> Recorded information
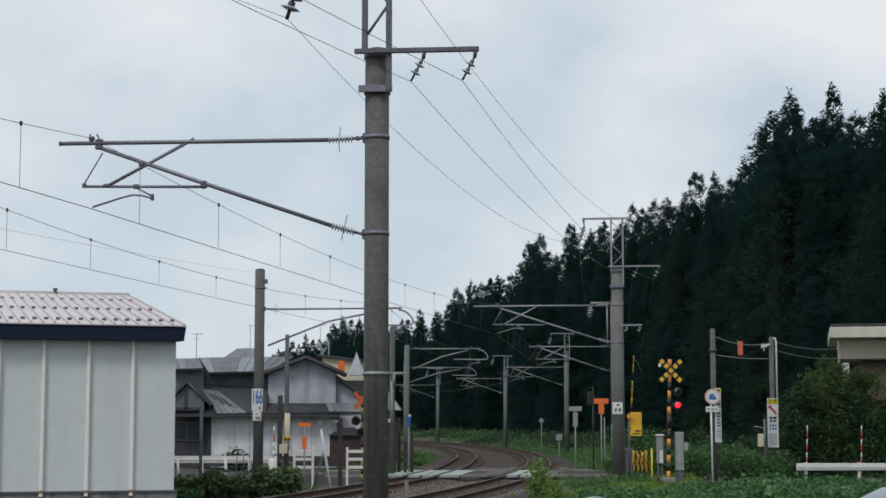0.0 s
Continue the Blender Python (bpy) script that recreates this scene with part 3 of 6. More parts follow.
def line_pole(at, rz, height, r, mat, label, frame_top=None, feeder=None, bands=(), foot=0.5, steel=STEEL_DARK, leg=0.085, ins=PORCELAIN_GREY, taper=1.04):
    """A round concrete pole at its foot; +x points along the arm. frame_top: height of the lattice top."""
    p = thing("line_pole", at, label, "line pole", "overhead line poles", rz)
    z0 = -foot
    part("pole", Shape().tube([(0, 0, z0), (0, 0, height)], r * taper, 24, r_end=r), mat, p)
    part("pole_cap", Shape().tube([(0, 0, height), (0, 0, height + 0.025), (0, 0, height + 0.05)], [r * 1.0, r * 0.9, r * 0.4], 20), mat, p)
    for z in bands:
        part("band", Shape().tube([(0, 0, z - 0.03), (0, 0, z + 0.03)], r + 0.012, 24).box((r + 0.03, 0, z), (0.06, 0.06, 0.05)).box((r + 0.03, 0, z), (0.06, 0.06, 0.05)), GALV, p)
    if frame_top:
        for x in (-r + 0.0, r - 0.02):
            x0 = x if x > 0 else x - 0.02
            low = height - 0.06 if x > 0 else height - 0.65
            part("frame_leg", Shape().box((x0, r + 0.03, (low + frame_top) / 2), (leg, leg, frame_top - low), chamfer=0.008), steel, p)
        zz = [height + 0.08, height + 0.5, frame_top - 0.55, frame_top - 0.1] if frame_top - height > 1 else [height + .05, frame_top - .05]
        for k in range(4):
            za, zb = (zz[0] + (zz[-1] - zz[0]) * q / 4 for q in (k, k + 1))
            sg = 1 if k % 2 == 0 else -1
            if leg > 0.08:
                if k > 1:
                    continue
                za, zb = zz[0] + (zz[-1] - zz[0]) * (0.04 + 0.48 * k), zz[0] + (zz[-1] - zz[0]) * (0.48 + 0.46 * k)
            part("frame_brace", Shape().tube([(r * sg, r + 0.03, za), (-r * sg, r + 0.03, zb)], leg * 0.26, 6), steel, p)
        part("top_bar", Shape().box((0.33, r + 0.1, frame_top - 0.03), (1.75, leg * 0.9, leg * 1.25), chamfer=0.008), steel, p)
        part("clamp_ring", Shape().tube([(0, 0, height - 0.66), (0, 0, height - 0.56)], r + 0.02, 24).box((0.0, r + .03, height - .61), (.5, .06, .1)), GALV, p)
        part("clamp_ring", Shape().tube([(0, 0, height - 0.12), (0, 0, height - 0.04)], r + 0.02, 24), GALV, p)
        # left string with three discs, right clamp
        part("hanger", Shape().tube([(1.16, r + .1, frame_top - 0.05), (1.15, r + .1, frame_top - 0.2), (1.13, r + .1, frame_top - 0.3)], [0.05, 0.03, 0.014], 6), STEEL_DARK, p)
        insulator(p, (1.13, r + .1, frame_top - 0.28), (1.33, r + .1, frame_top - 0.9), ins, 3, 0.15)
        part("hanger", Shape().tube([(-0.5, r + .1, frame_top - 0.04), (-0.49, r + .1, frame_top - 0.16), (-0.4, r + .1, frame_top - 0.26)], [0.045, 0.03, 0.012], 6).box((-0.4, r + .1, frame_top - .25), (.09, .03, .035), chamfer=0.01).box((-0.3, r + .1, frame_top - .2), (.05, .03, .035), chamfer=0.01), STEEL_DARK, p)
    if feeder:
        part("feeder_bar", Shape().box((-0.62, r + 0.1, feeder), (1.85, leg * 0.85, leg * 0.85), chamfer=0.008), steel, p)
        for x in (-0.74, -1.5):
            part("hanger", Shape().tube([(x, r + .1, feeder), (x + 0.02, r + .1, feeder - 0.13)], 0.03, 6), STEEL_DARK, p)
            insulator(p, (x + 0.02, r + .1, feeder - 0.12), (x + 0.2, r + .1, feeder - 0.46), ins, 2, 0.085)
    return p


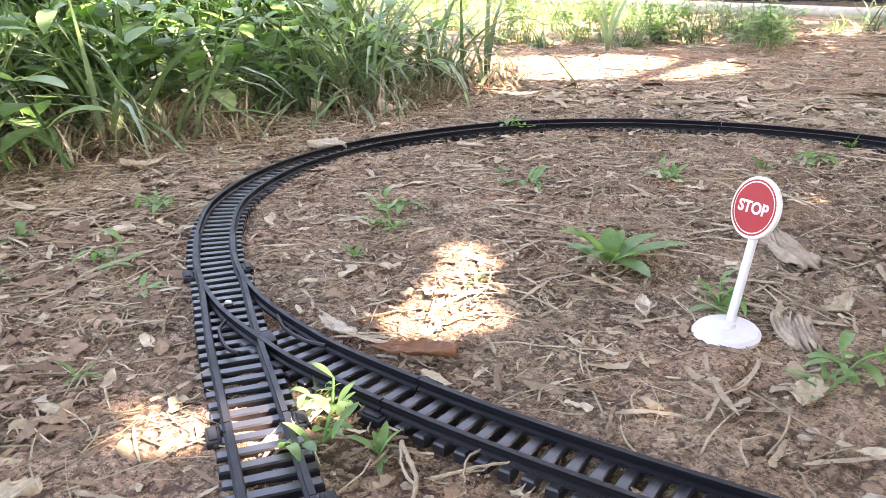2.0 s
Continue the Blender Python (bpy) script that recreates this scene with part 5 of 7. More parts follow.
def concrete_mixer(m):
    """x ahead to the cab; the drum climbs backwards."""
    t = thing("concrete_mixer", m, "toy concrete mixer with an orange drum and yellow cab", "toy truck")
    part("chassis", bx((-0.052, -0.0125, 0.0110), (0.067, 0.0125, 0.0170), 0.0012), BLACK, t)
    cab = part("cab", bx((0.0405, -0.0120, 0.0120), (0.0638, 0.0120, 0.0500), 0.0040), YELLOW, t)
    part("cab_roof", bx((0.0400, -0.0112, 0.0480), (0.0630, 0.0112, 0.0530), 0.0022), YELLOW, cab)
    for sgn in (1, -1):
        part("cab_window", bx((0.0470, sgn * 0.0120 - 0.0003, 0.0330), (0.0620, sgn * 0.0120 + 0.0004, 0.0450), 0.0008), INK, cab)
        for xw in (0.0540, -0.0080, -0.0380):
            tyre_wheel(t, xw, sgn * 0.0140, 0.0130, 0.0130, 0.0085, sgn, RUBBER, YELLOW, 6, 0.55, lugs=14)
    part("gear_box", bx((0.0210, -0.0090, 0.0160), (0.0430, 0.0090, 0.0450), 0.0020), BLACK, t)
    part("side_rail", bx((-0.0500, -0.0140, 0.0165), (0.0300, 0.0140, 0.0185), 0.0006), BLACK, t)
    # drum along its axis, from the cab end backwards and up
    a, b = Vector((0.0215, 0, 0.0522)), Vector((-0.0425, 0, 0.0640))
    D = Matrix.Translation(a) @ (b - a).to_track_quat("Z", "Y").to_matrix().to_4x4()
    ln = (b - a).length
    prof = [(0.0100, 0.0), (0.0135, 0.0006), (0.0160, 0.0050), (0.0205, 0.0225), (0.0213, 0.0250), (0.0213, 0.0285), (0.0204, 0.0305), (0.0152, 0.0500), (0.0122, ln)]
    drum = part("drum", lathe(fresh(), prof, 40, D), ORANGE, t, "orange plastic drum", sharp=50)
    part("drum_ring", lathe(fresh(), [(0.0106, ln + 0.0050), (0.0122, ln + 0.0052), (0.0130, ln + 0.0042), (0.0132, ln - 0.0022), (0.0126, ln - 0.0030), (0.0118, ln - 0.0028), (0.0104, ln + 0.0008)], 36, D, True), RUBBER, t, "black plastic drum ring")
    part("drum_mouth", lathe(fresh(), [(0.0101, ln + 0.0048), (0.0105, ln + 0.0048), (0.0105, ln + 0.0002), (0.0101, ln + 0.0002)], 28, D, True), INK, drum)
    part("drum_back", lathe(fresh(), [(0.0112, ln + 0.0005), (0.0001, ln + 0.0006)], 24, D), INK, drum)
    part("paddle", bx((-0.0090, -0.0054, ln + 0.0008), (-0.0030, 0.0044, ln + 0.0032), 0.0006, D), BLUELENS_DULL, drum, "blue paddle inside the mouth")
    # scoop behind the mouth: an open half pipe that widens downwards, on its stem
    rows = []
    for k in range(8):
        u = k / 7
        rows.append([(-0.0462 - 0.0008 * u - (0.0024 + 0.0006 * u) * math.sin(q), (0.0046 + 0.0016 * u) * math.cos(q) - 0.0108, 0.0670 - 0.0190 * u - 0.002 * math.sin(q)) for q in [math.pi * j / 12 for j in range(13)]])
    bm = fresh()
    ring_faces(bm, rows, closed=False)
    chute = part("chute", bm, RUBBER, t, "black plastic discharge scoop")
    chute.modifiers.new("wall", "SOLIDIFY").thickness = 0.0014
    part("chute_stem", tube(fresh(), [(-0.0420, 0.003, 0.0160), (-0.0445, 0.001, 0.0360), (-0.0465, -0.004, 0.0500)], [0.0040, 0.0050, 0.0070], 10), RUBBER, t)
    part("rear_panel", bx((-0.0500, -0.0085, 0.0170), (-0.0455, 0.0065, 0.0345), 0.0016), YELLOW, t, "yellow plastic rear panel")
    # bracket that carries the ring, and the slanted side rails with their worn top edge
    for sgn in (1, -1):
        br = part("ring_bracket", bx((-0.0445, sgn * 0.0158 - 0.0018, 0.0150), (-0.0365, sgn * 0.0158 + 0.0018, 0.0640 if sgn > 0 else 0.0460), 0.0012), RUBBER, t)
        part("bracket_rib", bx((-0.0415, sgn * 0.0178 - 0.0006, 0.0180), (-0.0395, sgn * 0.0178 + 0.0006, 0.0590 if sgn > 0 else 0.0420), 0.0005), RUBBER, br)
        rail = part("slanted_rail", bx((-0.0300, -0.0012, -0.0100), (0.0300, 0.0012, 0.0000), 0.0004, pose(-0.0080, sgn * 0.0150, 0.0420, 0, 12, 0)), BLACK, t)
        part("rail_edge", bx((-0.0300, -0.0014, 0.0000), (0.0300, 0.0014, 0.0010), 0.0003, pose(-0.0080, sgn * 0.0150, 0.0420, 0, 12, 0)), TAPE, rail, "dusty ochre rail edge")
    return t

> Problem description
Go through the entries above and pull out each line with "this" in it.

> Task result
Continue the Blender Python (bpy) script that recreates this scene with part 3 of 6. More parts follow.
Continue the Blender Python (bpy) script that recreates this scene with part 5 of 7. More parts follow.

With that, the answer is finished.